I was reminded recently of my disappointment that Malala Yousufzai didn’t with the 2013 Nobel Peace Prize. I take heart in being confident that it will go to her at some point in her life, given her character, her achievements even now at her young age, and her determination to change her world. Here’s what I wrote about her in 2012 in the Huffington Post:
In her heart, Malala Yousufzai is an American. She is your neighbor, your sister, your daughter, your granddaughter. She is not only courageous, but she has become, for me, the embodiment of what the United States stands for, our values, our ideals and the goodness inherent in our system. She’s a beacon of freedom in a world of oppression.
So, after her shooting, I was enormously relieved to hear that she was going to recover. Yousafzai, a 16-year-old campaigner for human rights, was shot in the head by Taliban militants in October, 2012. Miraculously, the bullet only grazed Malala’s brain. It’s horrific to be talking in these terms about a 15-year-old girl, someone targeted for assassination in Pakistan simply because she wanted to tell the truth.
I find it enormously inspiring how Pakistanis are rallying around the girl and against the Taliban. Vigils for her are being held in schools and mosques across Pakistan — which we consider a threat because of its nuclear capability and for the way it provides a haven for the Taliban. Pakistan itself is not our enemy.
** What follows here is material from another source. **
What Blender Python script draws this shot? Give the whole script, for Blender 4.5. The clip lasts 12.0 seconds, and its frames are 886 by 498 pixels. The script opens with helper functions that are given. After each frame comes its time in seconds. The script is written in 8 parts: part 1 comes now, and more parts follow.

Neither is Islam. In fact, Pakistanis are with us when it comes to Malala. As a friend of Malala’s family told Nicholas Kristof, the New York Times columnist: “Please thank all your people who are supporting us and who stand with us in this war,” he added. “You energize us.” And Interior Minister Rehman Malik said: “Malala is our pride. She became an icon for the country.” These reactions are another indication that the war against terrorism is not a war against Islam, or any other religious creed, nor even any particular nation, but a fight against a morally blind extremism which infects its followers with a pathological indifference to human life.
Malala is a marvel, a standard-bearer for human rights and freedom, as well as the enlightened values we hold dear in the West. She is goodness personified. She was already, at her young age, advocating to improve education for girls in her country. With an entrepreneurial spirit, she’d even started a fund for her cause. A Times op-ed contributor says that she posted her diary on the BBC’s website, exposing the Taliban’s atrocities against women, its excesses and its obscurantist approach to interpretation of Islamic laws. Last year, she was nominated for the International Children’s Peace Prize by the advocacy group Kids Rights Foundation. If she fully recovers, she’s going to be someone to watch, a woman who will make a difference in the world. She’s already made her quiet mark on history.
As Kristof has put it: “Pakistan is a country that has historically suffered from timid and ineffectual leadership, unwilling to stand up to militants. Instead, true leadership emerged from a courageous 14-year-old girl.”